Nel testamento, dettato il 4 nov. 1714, Giovanni Antonio chiese di essere sepolto a Torino nella chiesa parrocchiale dell'Arciconfraternita di S. Croce, e costituì suo erede universale il figlio Francesco Saverio. Ma ormai la sua attività di stampatore si era esaurita; gli atti del censimento realizzato a Torino nel 1705 riportano infatti un elenco di 28 botteghe da libraio presso la capitale, fra le quali il nome dei Gianelli non figura più.

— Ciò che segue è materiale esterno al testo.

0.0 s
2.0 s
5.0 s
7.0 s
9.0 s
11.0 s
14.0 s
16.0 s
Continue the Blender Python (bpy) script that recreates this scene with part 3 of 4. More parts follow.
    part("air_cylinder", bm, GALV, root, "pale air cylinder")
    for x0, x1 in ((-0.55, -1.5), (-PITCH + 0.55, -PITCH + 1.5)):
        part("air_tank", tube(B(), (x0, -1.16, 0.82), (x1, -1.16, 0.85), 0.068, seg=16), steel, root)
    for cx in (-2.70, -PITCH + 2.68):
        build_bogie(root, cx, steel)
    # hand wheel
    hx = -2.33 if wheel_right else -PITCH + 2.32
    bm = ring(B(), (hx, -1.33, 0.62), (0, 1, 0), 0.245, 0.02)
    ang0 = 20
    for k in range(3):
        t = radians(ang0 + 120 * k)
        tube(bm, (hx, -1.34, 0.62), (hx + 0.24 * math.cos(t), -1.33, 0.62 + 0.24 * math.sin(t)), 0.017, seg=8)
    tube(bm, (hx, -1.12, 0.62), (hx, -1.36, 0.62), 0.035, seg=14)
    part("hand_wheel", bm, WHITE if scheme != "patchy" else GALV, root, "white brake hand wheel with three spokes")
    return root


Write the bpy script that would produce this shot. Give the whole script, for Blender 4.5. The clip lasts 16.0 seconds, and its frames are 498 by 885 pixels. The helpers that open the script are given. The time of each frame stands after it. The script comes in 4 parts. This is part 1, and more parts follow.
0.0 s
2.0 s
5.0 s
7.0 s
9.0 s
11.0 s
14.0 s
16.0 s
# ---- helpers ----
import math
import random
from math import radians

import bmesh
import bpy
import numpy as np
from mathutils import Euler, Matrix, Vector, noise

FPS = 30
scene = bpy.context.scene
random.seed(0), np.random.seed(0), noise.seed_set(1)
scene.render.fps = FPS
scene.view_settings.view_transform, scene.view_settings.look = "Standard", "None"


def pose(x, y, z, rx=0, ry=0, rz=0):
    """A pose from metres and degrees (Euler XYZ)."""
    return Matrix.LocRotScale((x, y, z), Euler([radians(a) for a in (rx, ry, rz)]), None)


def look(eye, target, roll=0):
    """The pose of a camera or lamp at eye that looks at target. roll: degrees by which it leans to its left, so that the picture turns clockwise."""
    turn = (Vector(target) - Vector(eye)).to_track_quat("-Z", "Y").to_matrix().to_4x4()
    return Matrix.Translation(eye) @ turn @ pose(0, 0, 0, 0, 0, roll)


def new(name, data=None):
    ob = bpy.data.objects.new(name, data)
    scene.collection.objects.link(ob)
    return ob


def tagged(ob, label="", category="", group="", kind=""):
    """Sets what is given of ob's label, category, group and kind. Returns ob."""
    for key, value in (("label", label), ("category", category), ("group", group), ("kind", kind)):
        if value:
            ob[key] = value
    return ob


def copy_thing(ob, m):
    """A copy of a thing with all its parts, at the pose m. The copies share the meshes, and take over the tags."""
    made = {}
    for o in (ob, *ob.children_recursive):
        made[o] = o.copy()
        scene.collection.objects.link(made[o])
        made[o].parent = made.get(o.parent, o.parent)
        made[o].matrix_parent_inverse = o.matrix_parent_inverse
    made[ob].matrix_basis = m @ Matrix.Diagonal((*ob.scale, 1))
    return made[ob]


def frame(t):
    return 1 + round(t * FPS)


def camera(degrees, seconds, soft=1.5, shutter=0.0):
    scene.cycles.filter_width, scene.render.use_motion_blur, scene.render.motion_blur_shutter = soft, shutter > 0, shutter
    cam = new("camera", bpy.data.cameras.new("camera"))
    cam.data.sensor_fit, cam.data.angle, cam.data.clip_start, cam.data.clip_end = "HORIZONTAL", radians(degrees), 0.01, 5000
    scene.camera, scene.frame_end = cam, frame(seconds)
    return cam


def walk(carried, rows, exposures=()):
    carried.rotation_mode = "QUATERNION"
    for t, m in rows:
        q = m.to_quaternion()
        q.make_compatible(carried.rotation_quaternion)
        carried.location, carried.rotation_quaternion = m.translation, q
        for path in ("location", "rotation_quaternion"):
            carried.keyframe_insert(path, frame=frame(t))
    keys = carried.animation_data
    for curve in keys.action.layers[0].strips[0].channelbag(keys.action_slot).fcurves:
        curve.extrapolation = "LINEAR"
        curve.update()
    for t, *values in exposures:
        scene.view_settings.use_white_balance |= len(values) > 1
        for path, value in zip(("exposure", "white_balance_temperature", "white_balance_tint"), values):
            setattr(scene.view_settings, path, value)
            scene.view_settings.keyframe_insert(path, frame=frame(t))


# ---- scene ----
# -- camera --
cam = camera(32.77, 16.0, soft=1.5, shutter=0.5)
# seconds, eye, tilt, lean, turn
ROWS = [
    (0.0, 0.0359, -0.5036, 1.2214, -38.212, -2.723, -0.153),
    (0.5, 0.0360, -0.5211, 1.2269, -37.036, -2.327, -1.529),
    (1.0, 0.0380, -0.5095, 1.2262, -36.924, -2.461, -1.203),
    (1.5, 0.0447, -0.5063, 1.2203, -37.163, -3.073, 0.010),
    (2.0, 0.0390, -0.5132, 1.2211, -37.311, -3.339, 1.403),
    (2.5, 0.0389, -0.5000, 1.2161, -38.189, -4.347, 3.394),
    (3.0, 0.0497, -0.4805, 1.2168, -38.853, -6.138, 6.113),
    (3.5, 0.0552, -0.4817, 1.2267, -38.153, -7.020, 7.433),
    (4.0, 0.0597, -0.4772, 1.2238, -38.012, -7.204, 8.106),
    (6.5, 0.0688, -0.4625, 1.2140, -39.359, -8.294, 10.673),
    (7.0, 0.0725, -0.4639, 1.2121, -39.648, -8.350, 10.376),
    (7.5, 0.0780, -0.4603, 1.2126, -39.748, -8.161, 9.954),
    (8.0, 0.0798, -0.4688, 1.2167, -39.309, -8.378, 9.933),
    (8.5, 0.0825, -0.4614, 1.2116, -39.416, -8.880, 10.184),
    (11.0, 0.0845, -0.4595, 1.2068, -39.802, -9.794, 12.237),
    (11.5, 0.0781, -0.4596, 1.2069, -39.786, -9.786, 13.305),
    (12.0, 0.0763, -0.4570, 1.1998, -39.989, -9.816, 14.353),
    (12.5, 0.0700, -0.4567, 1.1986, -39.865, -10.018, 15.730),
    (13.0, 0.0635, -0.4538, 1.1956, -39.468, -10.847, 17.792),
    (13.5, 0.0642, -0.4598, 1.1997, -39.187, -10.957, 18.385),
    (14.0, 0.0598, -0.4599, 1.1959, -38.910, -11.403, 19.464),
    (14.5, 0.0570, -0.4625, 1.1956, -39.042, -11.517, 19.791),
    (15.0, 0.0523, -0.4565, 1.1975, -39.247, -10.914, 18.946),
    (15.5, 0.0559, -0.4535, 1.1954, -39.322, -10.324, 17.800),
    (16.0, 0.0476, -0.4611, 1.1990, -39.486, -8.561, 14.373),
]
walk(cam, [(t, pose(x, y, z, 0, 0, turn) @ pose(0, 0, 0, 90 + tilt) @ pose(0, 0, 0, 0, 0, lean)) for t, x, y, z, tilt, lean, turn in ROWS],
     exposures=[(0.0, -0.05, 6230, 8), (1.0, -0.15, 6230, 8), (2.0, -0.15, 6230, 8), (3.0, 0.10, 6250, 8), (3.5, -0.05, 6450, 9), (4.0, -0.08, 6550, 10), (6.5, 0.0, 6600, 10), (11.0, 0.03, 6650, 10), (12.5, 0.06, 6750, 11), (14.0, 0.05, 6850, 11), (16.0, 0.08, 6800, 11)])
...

Fonti e Bibl.: Arch. di Stato di Torino, Insinuazione Torino, 1655, l. 7, c. 201; 1656, l. 10, c. 13; 1657, l. 2, c. 539; 1657, l. 8, cc. 256, 259; 1659, l. 1, c. 243; 1660, l. 4, c. 45; 1664, l. 11, cc. 325-346; 1715, l. 7, cc. 149-150; Camera dei conti, Patenti controllo finanze, reg. 1657, f. 13; reg. 1661-62, f. 137; reg. 1665-66, f. 7; reg. 1681-82, f. 189; reg. 1683, f. 74; reg. 1693-94, f. 133; Patenti Piemonte, 1680, reg. 101, I, f. 169; G. Vernazza, Dizionario dei tipografi e dei principali correttori e intagliatori che operarono negli Stati sardi di terraferma e più specialmente in Piemonte sino all'anno 1821 (1859), ed. anast. con bibl. a cura di V. Armando e premessa di M. Bersano-Begey, Torino 1964, pp. 209-212; L. Braida, Il commercio delle idee. Editoria e circolazione del libro nella Torino del Settecento, Firenze 1995, pp. 35 s., 44 s.; A. Merlotti, Librai e stampatori a Torino alla metà del Seicento, in Seicentina. Tipografi e libri nel Piemonte del '600, a cura di W. Canavesio, Torino 1999, pp. 86-88; Id., Librai, stampa e potere a Torino nel Seicento, in Storia di Torino, IV, La città fra crisi e ripresa, a cura di G. Ricuperati (in corso di stampa).